Sometimes when American kids complain about the smallest things, parents say “at least you don’t live in [insert downtrodden, usually African country here].” Because really, most of the time, none of us really bother to think about how well off we are, especially compared with the rest of the world.
Now, when wine lovers complain about the fact that they can’t get their favorite bottles shipped from California to Illinois, we can say “At least you don’t live in Russia.”
Thanks to the bumbling bureaucracy of the Russian government and trade ministries, wine is nearly totally absent from shelves in stores across the country. The reason? A set of new regulations that sound like something out of a Thomas Heller’s Catch-22:
All imported wines sold in the country must have an excise stamp, which gets changed every year.
All wines that have not been sold from the previous year must have their old stamps replaced by new stamps.
The deadline for excise stamp compliance is tomorrow, the first of July.
The stamps were not made available until a few weeks ago.
And, by the way, the only people who can put the stamps on are the importers. NOT the retailers.

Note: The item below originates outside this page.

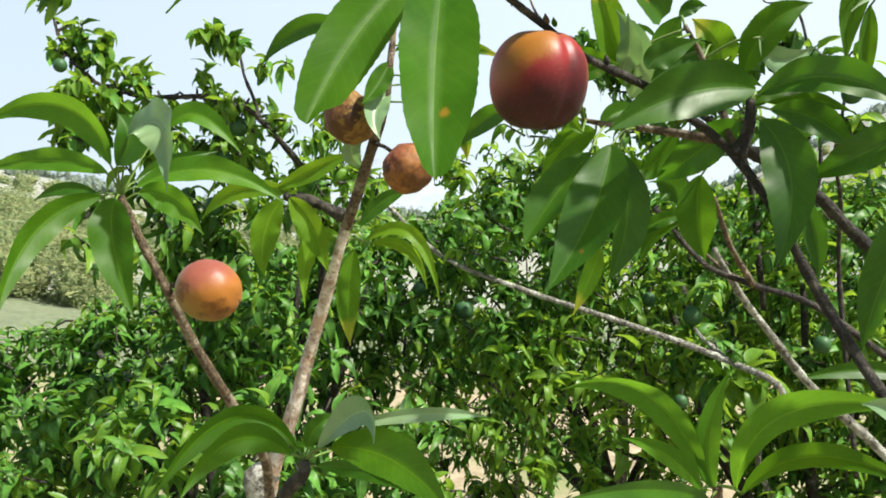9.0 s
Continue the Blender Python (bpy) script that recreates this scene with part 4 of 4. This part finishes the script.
leaf(limb_cen, (-0.1524, 0.7567, 1.4162), (-0.1074, 0.7480, 1.4254), (-0.0795, 0.7382, 1.3668), 0.0129, (-0.05, -0.96, 0.28), leaf_backlit)
leaf(limb_cen, (-0.1456, 0.7569, 1.4154), (-0.1100, 0.7478, 1.4114), (-0.0910, 0.7379, 1.3766), 0.0119, (-0.29, -0.95, 0.05), leaf_backlit)
leaf(limb_cen, (-0.1548, 0.7468, 1.4305), (-0.1330, 0.7476, 1.4554), (-0.1052, 0.7484, 1.4691), 0.0137, (0.08, -1.00, -0.06), leaf_green)
leaf(limb_tip, (-0.1497, 0.7174, 1.4815), (-0.1574, 0.6973, 1.4969), (-0.1422, 0.6878, 1.5067), 0.0164, (0.00, -0.65, -0.76), leaf_pale)
leaf(limb_tip, (-0.1226, 0.6686, 1.5394), (-0.1339, 0.6581, 1.5223), (-0.1285, 0.6480, 1.4994), 0.0190, (0.22, -0.88, 0.42), leaf_pale)
leaf(limb_tip, (-0.1243, 0.6687, 1.5647), (-0.1328, 0.6583, 1.5441), (-0.1437, 0.6479, 1.5263), 0.0173, (0.37, -0.88, 0.29), leaf_young)
leaf(limb_tip, (-0.1612, 0.6681, 1.5935), (-0.2008, 0.6770, 1.5915), (-0.2340, 0.6859, 1.5616), 0.0171, (-0.15, -0.97, -0.21), leaf_green)
leaf(limb_tip, (-0.1200, 0.6689, 1.5740), (-0.0901, 0.6697, 1.5750), (-0.0657, 0.6700, 1.5343), 0.0149, (-0.08, -0.99, -0.13), leaf_young)
leaf(limb_tip, (-0.0722, 0.6697, 1.5202), (-0.0616, 0.6698, 1.5067), (-0.0591, 0.6697, 1.4861), 0.0140, (-0.35, -0.93, -0.14), leaf_gold)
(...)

“The entire wine trade in the country is paralyzed” says one insider, as retailers are being forced to yank their wines off the shelves and send them back to the importer for stamping leaving Russian wine lovers without their own cellars high and dry.
Apparently the stamps are normally supposed to come out 6 months in advance of the deadline, but you know how governments work….
Raise a glass this weekend (again) in solidarity with your Russian wine drinking friends. They need all the spiritual support they can get.